To William Seton
April 4th 1792
My Dear Sir
The post of this day brought me a letter from you.1 I am pained, beyond expression, at the picture you and others give me of the situation of my fellow Citizens—especially as an ignorance of the extent of the disorder renders it impossible to judge whether any adequate remedy can be applied.2
You may apply another 50 000 Dollars to purchases at such time as you judge it can be rendered most useful.3 The prices may be 20/ for 6 per Cents 12 for three’s and 12/6 for deferred. The law4 & the object require that it should be known you purchase for the public. I shall by the next post send an Official authorisation.
I have doubt however whether it will be best to apply this immediately or wait the happening of the crisis which I fear is inevitable. If as is represented a pretty extensive explosion is to take place—the depression of the funds at such a moment will be in the extreme and then it may be more important than now to enter the market in force. I can in such case without difficulty add a hundred thousand Dollars probably a larger Sum. But you who are on the spot being best able to calculate consequences I leave the proper moment of operating to your judgment.
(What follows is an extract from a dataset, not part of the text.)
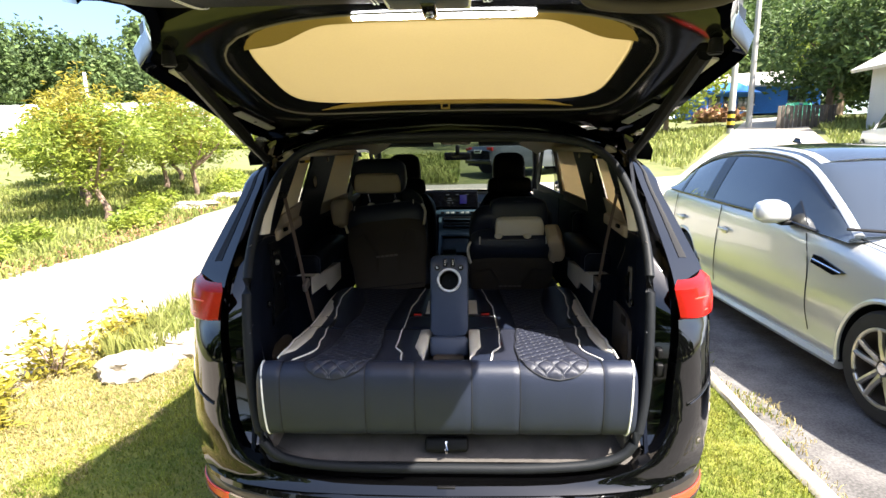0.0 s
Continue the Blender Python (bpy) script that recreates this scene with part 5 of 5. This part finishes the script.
def house(name, x, y, w, d, h, turn, wall, roofm, label, ridge=1.4):
    z = terrain(x, y) - .2
    m = pose(x, y, z, 0, 0, turn)
    t = thing(name, (x, y, z), label, "building")
    part("wall", prism([m @ Vector(p) for p in ((-w / 2, -d / 2, 0), (w / 2, -d / 2, 0), (w / 2, d / 2, 0), (-w / 2, d / 2, 0))], (0, 0, h)), wall, t)
    rf = [[m @ Vector((xx, -d / 2 - .7, h - .1)), m @ Vector((xx, 0, h + ridge)), m @ Vector((xx, d / 2 + .7, h - .1))] for xx in (-w / 2 - .6, w / 2 + .6)]
    bm = loft(rf)
    bmesh.ops.solidify(bm, geom=bm.faces[:], thickness=.16)
    part("roof", bm, roofm, t)
    for s in (-1, 1):
        part("gable", prism([m @ Vector((s * w / 2, -d / 2, h)), m @ Vector((s * w / 2, d / 2, h)), m @ Vector((s * w / 2, 0, h + ridge * .9))], (s * .02, 0, 0)), wall, t)
    for k in range(3):
        wn_ = part("window", rbox((1.3, .1, 1.2), tuple(m @ Vector((-w / 3 + k * w / 3, -d / 2 - .01, h * .55))), .02, (0, 0, turn)), M["cabin"], t)
        part("frame", rbox((1.45, .08, .1), tuple(m @ Vector((-w / 3 + k * w / 3, -d / 2 - .03, h * .55 - .65))), .02, (0, 0, turn)), M["whitepaint"], wn_)
    return t, m


x, y = ray_spot(.545, 58)
shed, m = house("blue_shed", x, y, 12, 7, 2.7, -20, M["bluewall"], M["roofing"], "low blue shed with pale roof", 1.5)
x, y = ray_spot(.49, 54)
house("blue_hut", x, y, 5, 4, 2.4, 20, M["bluewall"], M["bluewall"], "small blue sheet metal hut", 1.1)
x, y = ray_spot(1.09, 25)
hs, m = house("farm_house", x, y, 8, 9, 3.3, 90, M["greywall"], M["roofing"], "pale rendered house with deep eaves", 2.7)
for k in range(3):
    part("veranda_post", tube([m @ Vector((-4.5, -3.6 + 1.6 * k, 0)), m @ Vector((-4.5, -3.6 + 1.6 * k, 3.4))], .09, seg=8), M["pole"], hs)
x, y = ray_spot(.665, 33)
fence = thing("board_fence", (x, y, terrain(x, y)), "weathered dark board fence", "fence")
for k in range(14):
    part("board", rbox((.2, .04, 1.25 + .05 * (k % 3)), (x - 1.6 + .24 * k, y + .02 * (k % 2), terrain(x, y) + .6), .01), M["darkwood"], fence)
x, y = ray_spot(.61, 42)
r = np.random.RandomState(8)
pile = clumped(r, (x - 2.6, y + 4, terrain(x, y) + .5), (1.9, 1, .6), 30, 24, .2)
tagged(leaf_mesh("scrap_heap", pile, .28, M["dryleaf"], 9, None, 1.6, 1.0), "heap of scrap and brushwood by the shed", "heap", kind="stuff")
net = clumped(r, (x + 1.6, y, terrain(x, y) + .4), (1.6, .8, .5), 24, 20, .18)
tagged(leaf_mesh("netting_pile", net, .25, M["green"], 10, None, 1.5, 1.0), "crumpled turquoise netting beside the lane", "netting", kind="stuff")


def big_tree(x, y, h, w, mat, seed, label, n=130, per=46, size=.22):
    r = np.random.RandomState(seed)
    z = terrain(x, y) - .2
    t = thing("tree", (x, y, z), label, "tree")
    part("trunk", tube(spline([(x, y, z), (x + .1, y, z + h * .3), (x - .1, y, z + h * .75)], 8), [.26 * h / 8 * (1 - .1 * k) for k in range(8)]), M["bark"], t)
    for k in range(6):
        a = k * 1.1
        part("limb", tube([(x, y, z + h * (.25 + .07 * k)), (x + math.cos(a) * w * .6, y + math.sin(a) * w * .6, z + h * (.45 + .07 * k))], [.09, .03], seg=6), M["bark"], t)
    leaf_mesh("crown", clumped(r, (x, y, z + h * .6), (w, w, h * .42), n, per, .38), size, mat, seed, t, 2.2, .7)


for px, dep, h, w, mat in ((.70, 36, 8.5, 4.2, "pine"), (.80, 33, 8.0, 3.6, "pine"), (.60, 62, 11, 4.5, "pine"), (.72, 47, 11.5, 5, "leaf"), (.86, 50, 13, 5.5, "leaf"), (1.02, 45, 13, 5.5, "leaf"), (.955, 36, 9, 3.6, "pine"), (.52, 70, 11, 5, "leaf")):
    x, y = ray_spot(px, dep)
    big_tree(x, y, h, w, M[mat], int(px * 1000), "large leafy tree behind the lane" if mat == "leaf" else "dark green conifer-like tree by the lane")
for x, y in ((8, 30), (2, 31), (-6, 30), (13, 34)):
    big_tree(x, y, 6, 3.2, M["leaf"], int(x + 50), "leafy tree beyond the lane", 60, 40, .2)


def woods(name, trees, label, mat, seed, size, per):
    r = np.random.RandomState(seed)
    P = []
    for x, y, z, w, h in trees:
        P.append(clumped(r, (x, y, z + h * .5), (w, w, h * .5), 34, per, w * .16))
    return tagged(leaf_mesh(name, np.concatenate(P), size, M[mat], seed, None, 1.7, .8), label, "woods", kind="stuff")


r = np.random.RandomState(12)
trees = []
for k in range(60):
    px = r.uniform(-1.15, -.05)
    dep = r.uniform(58, 80)
    x, y = ray_spot(px, dep)
    trees.append((x, y, 3.2 + (dep - 58) * .12, r.uniform(2.6, 4.4), r.uniform(8, 13)))
woods("woods", trees, "dense green woods behind the greenhouses", "wood_far", 13, .3, 80)
trees = []
for k in range(60):
    px = r.uniform(.35, 1.3)
    dep = r.uniform(62, 95)
    x, y = ray_spot(px, dep)
    trees.append((x, y, 4 + (dep - 62) * .42, r.uniform(3.2, 5.5), r.uniform(9, 14)))
woods("woods", trees, "dense green wooded hillside", "wood_far", 14, .36, 70)


def hill(x0, x1, y, h, peak, label):
    def at(u, v):
        x = mixv(x0, x1, u)
        e = math.exp(-((u - peak) / .28) ** 2)
        return Vector((x, y + 60 * v, 5 + v * (h * e + 8 + 6 * noise.noise(Vector((x * .02, v * 2, 3))))))
    return solid("hill", sheet(at, 60, 14), M["hill"], label, "hill", kind="structure")


# far hills; their haze comes from the pale material, not from the air
hill(-640, -200, 260, 58, .5, "forested hill with painted haze on the horizon")
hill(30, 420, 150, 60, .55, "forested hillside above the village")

# added trees behind the camera, never in view; a dark backdrop for reflections
trees = [(-26 + 4.4 * k + r.uniform(-1, 1), -13 + r.uniform(-2, 2), -.3, r.uniform(2.2, 3.2), r.uniform(6, 9)) for k in range(13)]
woods("woods", trees, "added row of green trees behind the camera, out of view", "wood_far", 15, .5, 30)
To relieve the distressed and to support the funds are primary objects.
As it may possibly become adviseable for the Bank to receive payments in Stock from embarrassed persons, it may not be amiss that you should know as a guide That there are at this moment orders from a respectable Dutch concern to purchase 6 Cents at 24/ if bills can be sold at par. Of this I have the most unequivocal evidence. This is a proof that foreigners will be willing to give that price.
I presume your greatest embarrassments arise from the contracts to pay and deliver not yet at issue. Is it possible to form any conjecture of their extent?
P. S. I will thank you for a memorandum, in confidence, of how much remains unexpended in Bank of the sums which have been passed to the Credit of the Commissioner of Loans5 at different times,
William Seton Esqr.
ALS, Bank of New York, New York City; copy, in the writing of Seton, Hamilton Papers, Library of Congress.
1. Letter not found.
2. This sentence refers to the financial crisis in New York City in the spring of 1792. See William Duer to H, March 12, 1792; H to Duer, March 14, 23, 1792; Philip Livingston to H, March 24, 1792; H to Livingston, April 2, 1792; Philip Schuyler to H, March 25, 1792; Robert Troup to H, March 19, 1792.
3. H previously had authorized Seton to “purchase on account of the United States at par to the extent of Fifty thousand Dollars” (H to Seton, March 25, 1792). For authorization of further purchases of Government securities, see “Meeting of the Commissioners of the Sinking Fund,” April 4, 1792.
4. A proviso regarding sinking fund purchases in Section 2 of “An Act making Provision for the Reduction of the Public Debt” reads as follows: “Provided, That the same be made openly, and with due regard to the equal benefit of the several states” (1 Stat. 186 [August 12, 1790]).
5. John Cochran was commissioner of loans at New York.